Single by The Kolors and Elodie

from the album Singles and This Is Elodie
- Language: Italian
- Released: 15 March 2019
- Genre: Synth pop; funk;
- Length: 2:58
- Label: Island
- Songwriters: Antonio Fiordispino; Davide Petrella; Daniele Mona; Anna Romano; Livio Giovanucci; Carlo Grieco; Peppe Folliero;
- Producer: Daddy's Groove

The Kolors singles chronology
| "Come le onde" (2018) | "Pensare male" (2019) | "Los Angeles" (2019) |

Elodie singles chronology
| "Rambla" (2018) | "Pensare male" (2019) | "Margarita" (2019) |

Music video
- "Pensare male" on YouTube

= Pensare male =

2019 song by The Kolors and Elodie

"Pensare male" is a song by Italian pop rock band The Kolors and Italian singer Elodie. It was released by Island Records on 15 March 2019 and later included in Elodie's third studio album This Is Elodie (2020) and in The Kolors' first compilation Singles (2021).

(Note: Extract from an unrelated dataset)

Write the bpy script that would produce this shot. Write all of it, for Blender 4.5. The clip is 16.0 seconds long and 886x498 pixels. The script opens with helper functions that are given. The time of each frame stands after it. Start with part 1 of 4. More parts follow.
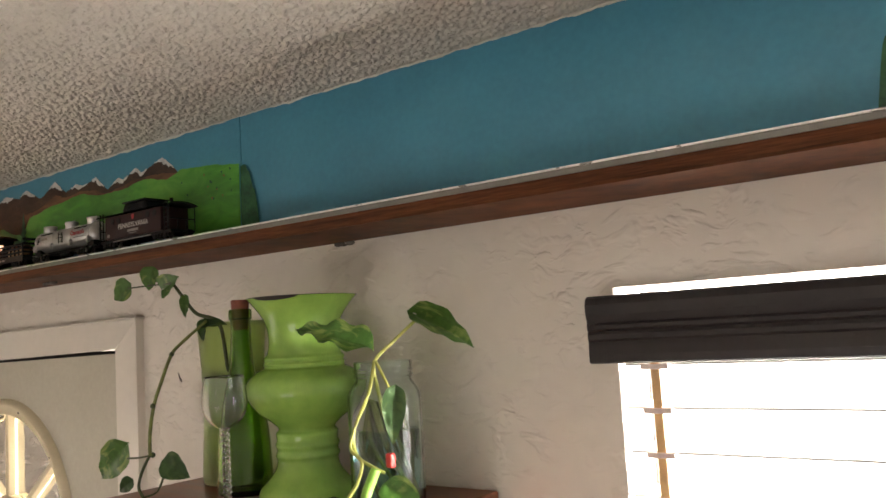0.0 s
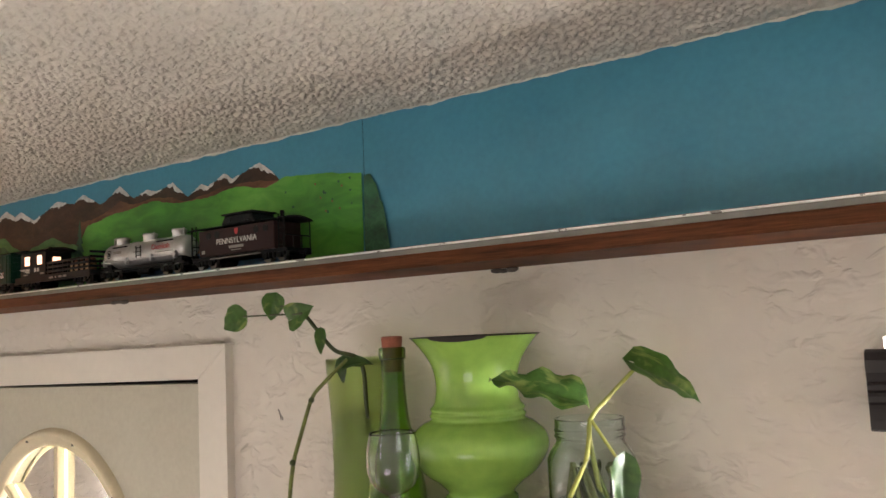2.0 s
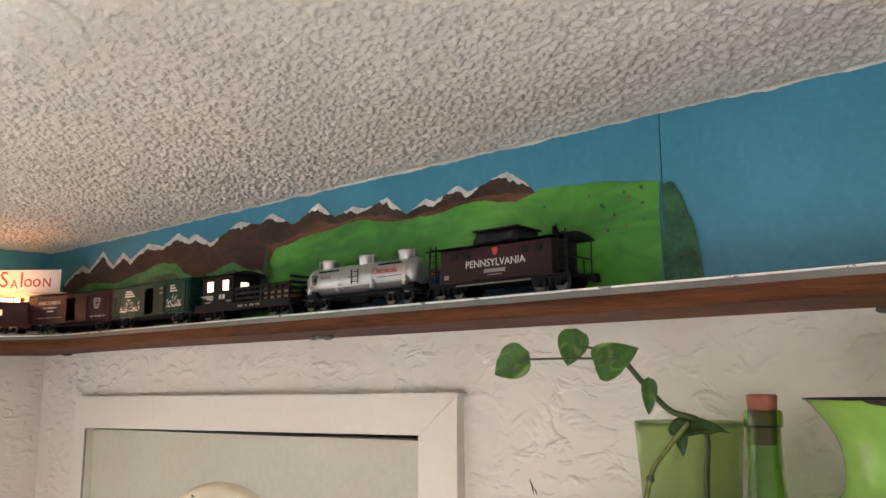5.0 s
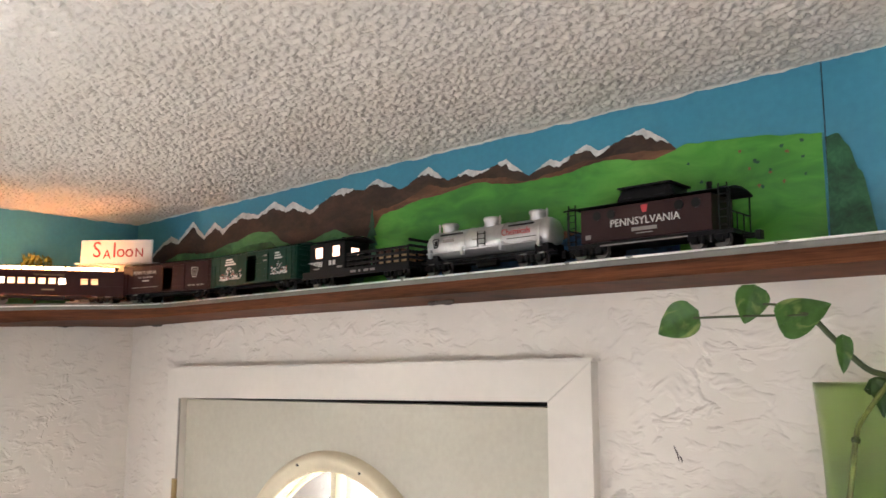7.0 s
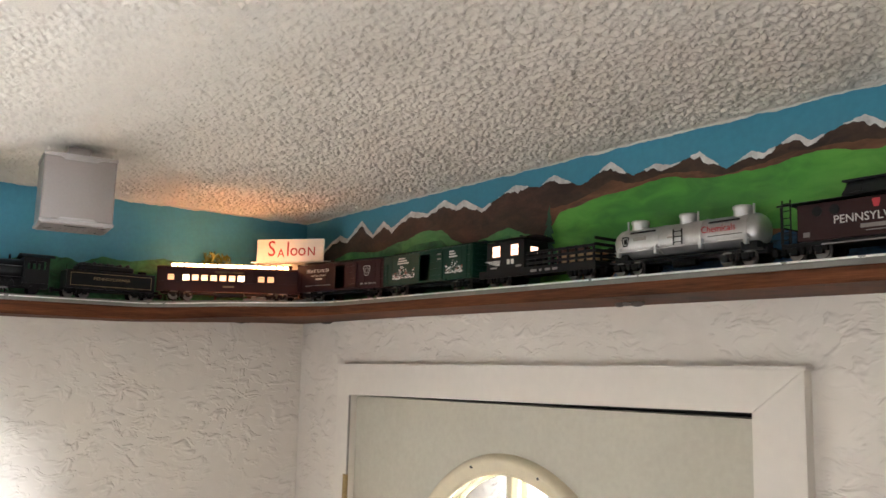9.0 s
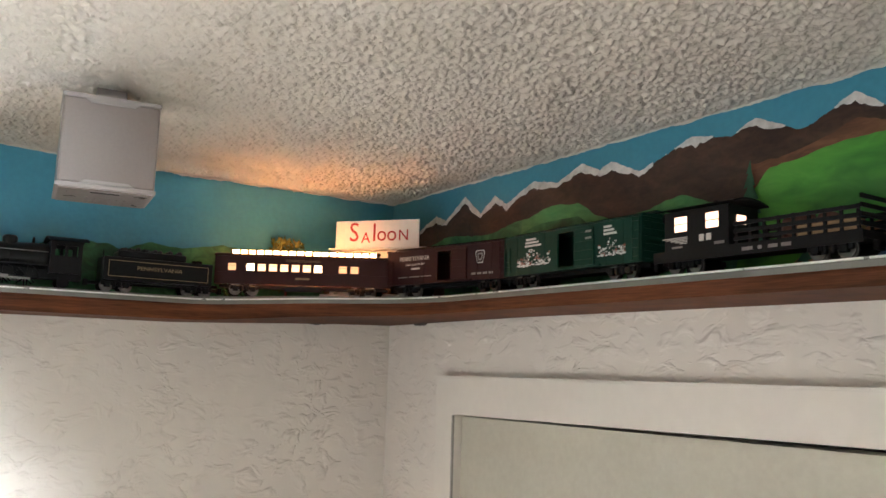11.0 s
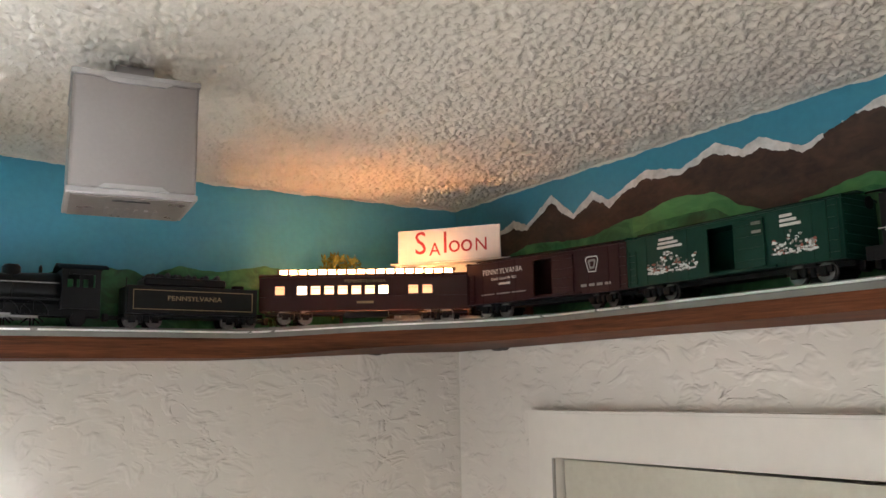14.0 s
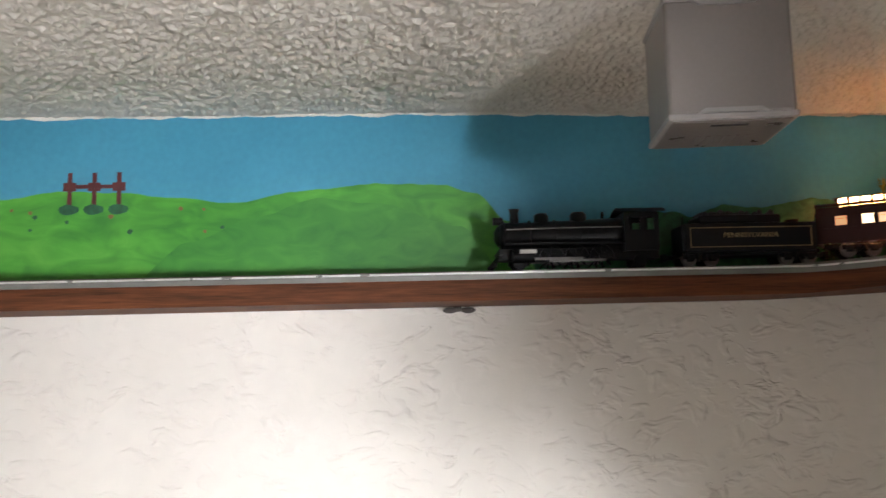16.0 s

The song peaked at number 24 on the Italian singles chart and was certified platinum in Italy.

==Music video==
A music video of "Pensare male", directed by Attilio Cusani, was released on 27 March 2019 via The Kolors's YouTube channel.

==Charts==
===Weekly charts===

Weekly chart performance for "Pensare male"
| Chart (2019) | Peak position |
|---|---|
| Italy (FIMI) | 24 |
| Italy Airplay (EarOne) | 1 |

===Year-end charts===

Year-end chart performance for "Pensare male"
| Chart (2019) | Position |
|---|---|
| Italy (FIMI) | 76 |

==Certifications==

| Region | Certification | Certified units/sales |
| Italy (FIMI) | Platinum | 50,000^{‡} |
^{‡} Sales+streaming figures based on certification alone.